I’d suggest that, based on my own experience and years of research complements of people like Brene Brown, complicated issues do not have to equal even more complicated solutions. Power and creativity often come from the most genuine, real place. As executives, leaders, team members, colleagues, we can and should have straightforward, vulnerable conversations. This practice alone not only leads you immediately to operational efficiency – less of the “gobbledygook” and more substance – but also lays the foundation for more authentic, connected relationships. As we see the trickle down, and slightly ironic, impact of digital disconnection, finding ways to connect, internally and externally, is that much more important and vital to the performance of a business.
Vulnerability is the backbone of connection, and while embracing this concept is certainly scary, in practice, it’s actually very simple. Authenticity in the workplace should be prioritized over automation. While automation sure is tempting, it’s not the answer for connecting with your team or your clients, and can actually be the quickest way to inadvertently end a relationship before it even gets started.
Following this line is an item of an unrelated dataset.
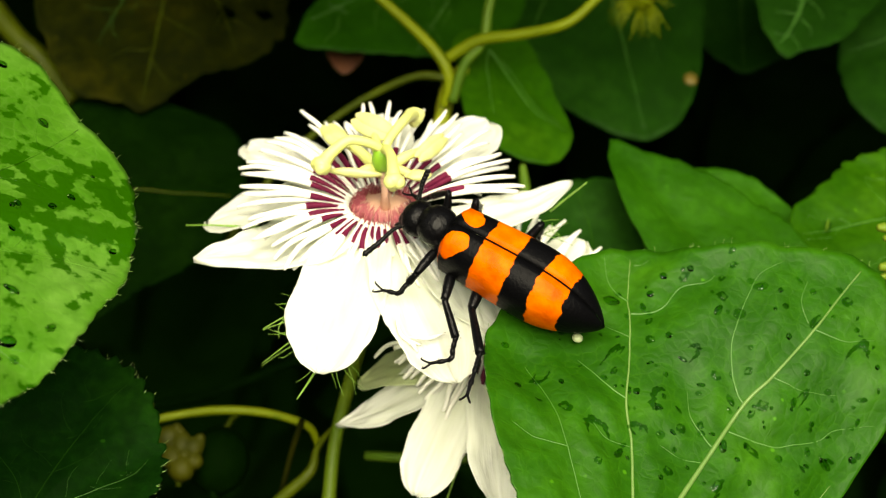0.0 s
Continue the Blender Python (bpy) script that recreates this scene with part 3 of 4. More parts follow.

In my sales communication trainings, I always pull up a redacted sales email I received once. Anyone would agree the note was tone deaf, impersonal, cheesy, and scored very high on the creepy scale. I responded so negatively to the “pitch,” that even if whatever they were selling was interesting, I would never give them the time of day and now their email will serve as a perpetual poster child for what not to do in my small professional world. Why did I respond so badly? Because they prioritized automation over authenticity and their inability to allow for their own vulnerability made me that much more protective of mine.